Not an easy road ahead
In practice, some $22 trillion are required to achieve China’s ambitious carbon goals, according to a report from the World Economic Forum and Oliver Wyman.
“To achieve its ambitious carbon peak and carbon neutrality goals, China needs to close an annual funding gap of about RMB1.1 trillion ($170 billion),” the summer report pointed out. “It can only do so if it manages to develop far more sophisticated green financing schemes.”
And if Chinese companies want to play a role in global efforts to reach environment goals, some differences between local standards need to be resolved with international ones, said Kelly Tian, financial services-focused principal at Oliver Wyman.
The last two years show how Chinese leaders still struggle to balance growth and economic interests with achieving climate goals, especially in an economy where coal is the dominant energy source.
Overenthusiastic measures to force local areas to cut carbon emissions last year resulted in a power shortage that disrupted factory production.
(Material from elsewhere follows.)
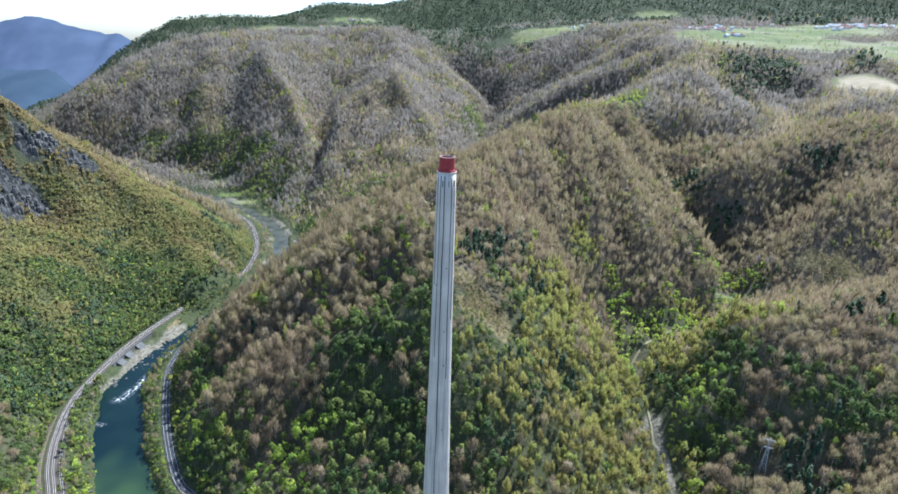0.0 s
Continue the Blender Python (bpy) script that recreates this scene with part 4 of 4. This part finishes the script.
m, nt, b = material("crag_limestone", 0.95)
col = mix(nt, noise_fac(nt, 0.15, 0.4, 0.6), (0.08, 0.075, 0.068), (0.19, 0.178, 0.16))
col = mix(nt, noise_fac(nt, 0.5, 0.5, 0.66, 5.0, stretch=(1, 1, 0.2)), col, (0.028, 0.028, 0.026))
nt.links.new(col, b.inputs["Base Color"])
bump(nt, b, noise_fac(nt, 0.7, 0.2, 0.8, 6.0), 0.8, 0.9)
M["crag"] = m
crag(-655, 560, 84, 70, 9, 46, 3, "grey weathered limestone crag with dark streaks")
crag(-671, 646, 52, 55, 8, 26, 4, "grey limestone crag below the ridge")
crag(-640, 692, 56, 52, 7, 26, 5, "grey limestone crag with shrubs on its ledges")

# lattice pylon on the spur, with its wires


def beams(pairs, r):
    """Square bars between pairs of points, in one bmesh."""
    bm = bmesh.new()
    for p0, p1 in pairs:
        p0, p1 = Vector(p0), Vector(p1)
        q = (p1 - p0).to_track_quat("Z", "Y").to_matrix()
        ring = [[bm.verts.new(p + q @ Vector(o)) for o in ((-r, -r, 0), (r, -r, 0), (r, r, 0), (-r, r, 0))] for p in (p0, p1)]
        for k in range(4):
            bm.faces.new((ring[0][k], ring[0][(k + 1) % 4], ring[1][(k + 1) % 4], ring[1][k]))
        bm.faces.new(ring[0][::-1]), bm.faces.new(ring[1])
    return bm


def pylon(px, py, tall, turn, label):
    ob = tagged(new("power_pylon"), label, "pylon")
    pz = float(height(np.array([px]), np.array([py]))[0])
    ob.location, ob.rotation_euler = (px, py, pz - 0.3), (0, 0, radians(turn))
    levels = [(0, 2.6), (tall * 0.3, 1.9), (tall * 0.55, 1.25), (tall * 0.75, 0.8), (tall, 0.35)]
    corner = ((-1, -1), (1, -1), (1, 1), (-1, 1))
    for sx, sy in corner:
        part("leg", beams([((sx * a, sy * a, z0), (sx * b_, sy * b_, z1)) for (z0, a), (z1, b_) in zip(levels, levels[1:])], 0.13), M["pylon"], ob)
    cross = []
    for (z0, a), (z1, b_) in zip(levels, levels[1:]):
        for k in range(4):
            (ax, ay), (bx, by) = corner[k], corner[(k + 1) % 4]
            cross += [((ax * a, ay * a, z0), (bx * b_, by * b_, z1)), ((bx * a, by * a, z0), (ax * b_, ay * b_, z1)), ((ax * b_, ay * b_, z1), (bx * b_, by * b_, z1))]
    part("bracing", beams(cross, 0.07), M["pylon"], ob)
    for z, w in ((tall * 0.75, 4.0), (tall * 0.97, 5.0)):
        part("crossarm", beams([((-w, 0, z), (w, 0, z)), ((-w, 0, z), (0, 0.4, z + 1.6)), ((w, 0, z), (0, 0.4, z + 1.6)), ((-w, 0, z), (0, -0.5, z - 0.8)), ((w, 0, z), (0, -0.5, z - 0.8))], 0.1), M["pylon"], ob)
    return ob, pz


def wire(p0, p1, sag):
    pts = [Vector(p0).lerp(Vector(p1), k / 16) - Vector((0, 0, sag * 4 * (k / 16) * (1 - k / 16))) for k in range(17)]
    ob = part("power_line", beams(list(zip(pts, pts[1:])), 0.02), M["steel"])
    return tagged(ob, "thin steel power line strung over the woods", "cable", "power lines")


_, pz = pylon(295, 168, 36, -25, "grey steel lattice power pylon among bare trees")
for side in (-4.8, 4.8):
    tip = Vector((295, 168, pz + 31)) + Vector((math.cos(radians(-25)) * side, math.sin(radians(-25)) * side, 0))
    wire(tip, Vector((6 + 0.4 * side, 322 + 0.8 * side, 205)), 12)
    wire(tip, tip + Vector((260, 150, 60)), 9)

# villages on the upland


def house(px, py, w, l, h, turn, roof_mat, label, group):
    ob = tagged(new("house"), label, "house", group)
    pz = float(height(np.array([px]), np.array([py]))[0])
    ob.location, ob.rotation_euler = (px, py, pz - 0.6), (0, 0, radians(turn))
    bm = box(-w / 2, w / 2, -l / 2, l / 2, 0, h)
    rise = w * 0.42
    for s in (-1, 1):
        vs = [bm.verts.new(p) for p in ((-w / 2, s * l / 2, h), (w / 2, s * l / 2, h), (0, s * l / 2, h + rise))]
        bm.faces.new(vs if s < 0 else vs[::-1])
    part("wall", bm, M["plaster"], ob)
    bm = bmesh.new()
    e, th = 0.6, 0.3
    for s in (-1, 1):
        lo, hi = (s * (w / 2 + e), h - e * 0.84), (0, h + rise)
        vs = [bm.verts.new((q[0], yy, q[1] + dz)) for dz in (0, th) for yy in (-l / 2 - e, l / 2 + e) for q in (lo, hi)]
        for f in ((0, 1, 3, 2), (4, 6, 7, 5), (0, 4, 5, 1), (2, 3, 7, 6), (0, 2, 6, 4), (1, 5, 7, 3)):
            bm.faces.new([vs[k] for k in f])
    bmesh.ops.recalc_face_normals(bm, faces=bm.faces[:])
    part("roof", bm, roof_mat, ob)
    part("chimney_stack", box(w * 0.1, w * 0.1 + 0.8, l * 0.15, l * 0.15 + 0.8, h + rise * 0.4, h + rise + 1.2), M["plaster"], ob)
    return ob


g = np.random.default_rng(21)
for cx, cy, ex, ey, count in ((1590, 2100, 150, 60, 40), (1440, 2040, 80, 40, 14), (860, 1900, 90, 40, 22), (980, 2040, 100, 40, 16), (1180, 2100, 120, 40, 8), (560, 2335, 180, 20, 10), (290, 2440, 60, 16, 4), (-700, 2570, 110, 30, 8), (-500, 2720, 60, 20, 4), (900, 1740, 60, 25, 4)):
    for k in range(count):
        grey = g.uniform() < 0.5
        house(g.normal(cx, ex / 1.6), g.normal(cy, ey / 1.6), g.uniform(8, 12), g.uniform(10, 18), g.uniform(4.5, 7), g.uniform(0, 180), M["slate" if grey else "tiles"],
              "white village house with a grey roof" if grey else "white village house with a red tiled roof", "houses on the upland")
for px, py, l in ((1490, 2120, 46), (1600, 2140, 34), (1660, 2090, 30)):
    house(px, py, 16, l, 6, 80, M["slate"], "long pale farm shed with a grey roof", "houses on the upland")

# hazy mountain ranges on the horizon: a plain backdrop of distance
def range_of(name, pts, foot, mat, label, seed):
    line = curve(pts, 30)
    n = len(line)
    prof = [(0.0, 0, 1.0), (0.25, -150, 0.8), (0.55, -350, 0.45), (1.0, -700, 0.0)]
    co = []
    for k, (u, dy, w) in enumerate(prof):
        wob = 26 * w * (1 - 0.4 * w) * fbm(line[:, 0] / 160, np.full(n, 3.0 * k + seed), 5 + seed, 4) + 9 * fbm(line[:, 0] / 40, np.full(n, 2.0 * k), 8, 2)
        co.append(np.column_stack([line[:, 0], line[:, 1] + dy, foot + (line[:, 2] - foot) * w + wob]))
    co = np.stack(co, 1).reshape(-1, 3)
    i = np.arange(n * len(prof)).reshape(n, -1)
    q = np.stack([i[:-1, :-1], i[:-1, 1:], i[1:, 1:], i[1:, :-1]], -1).reshape(-1, 4)
    ob = raw_mesh(name, co, q, mat, smooth=True)
    return tagged(ob, label, "mountains", kind="structure")


# aerial haze put into the ranges' own colour, with a faint glow
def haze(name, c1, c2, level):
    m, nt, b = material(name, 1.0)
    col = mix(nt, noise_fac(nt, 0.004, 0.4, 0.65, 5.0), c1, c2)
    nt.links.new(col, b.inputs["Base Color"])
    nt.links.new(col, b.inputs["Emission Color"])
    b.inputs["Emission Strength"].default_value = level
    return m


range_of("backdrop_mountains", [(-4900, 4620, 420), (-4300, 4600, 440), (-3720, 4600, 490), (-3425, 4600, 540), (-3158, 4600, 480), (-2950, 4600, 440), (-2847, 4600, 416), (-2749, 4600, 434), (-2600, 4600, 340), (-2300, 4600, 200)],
         -60, haze("haze_blue", (0.075, 0.1, 0.15), (0.105, 0.13, 0.19), 0.2), "blue hazy mountains on the horizon", 1)
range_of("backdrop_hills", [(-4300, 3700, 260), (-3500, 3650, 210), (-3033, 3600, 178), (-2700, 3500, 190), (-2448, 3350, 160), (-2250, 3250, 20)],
         -40, haze("haze_slate", (0.03, 0.05, 0.075), (0.045, 0.068, 0.095), 0.12), "wooded hills across the far valley, coloured in blue-grey haze", 2)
China ended up adding coal production capacity this year, helping the country stave off similar power shortages, despite extreme dry and hot weather in parts of the country, said Cory Combs, associate director at research and consulting firm Trivium China, in a September report published by Asia Society Policy Institute.
Even if the carbon directives come from the top leadership, Combs said there’s still tension between short-term and longer-term economic interests that will likely last through the coming decade.
Reducing that tension will help China reduce carbon emissions, he said. “But China’s leaders also recognize that, in the long term, China’s development will not be economically sustainable – and hence politically and socially sustainable – until it is also environmentally so.”
China’s state-run media has promoted environmental improvements across the country. And after years of some of the worst air pollution in the world, conditions in Beijing have improved so much in the last year that locals can frequently see far-off mountains and stars from the center of the city.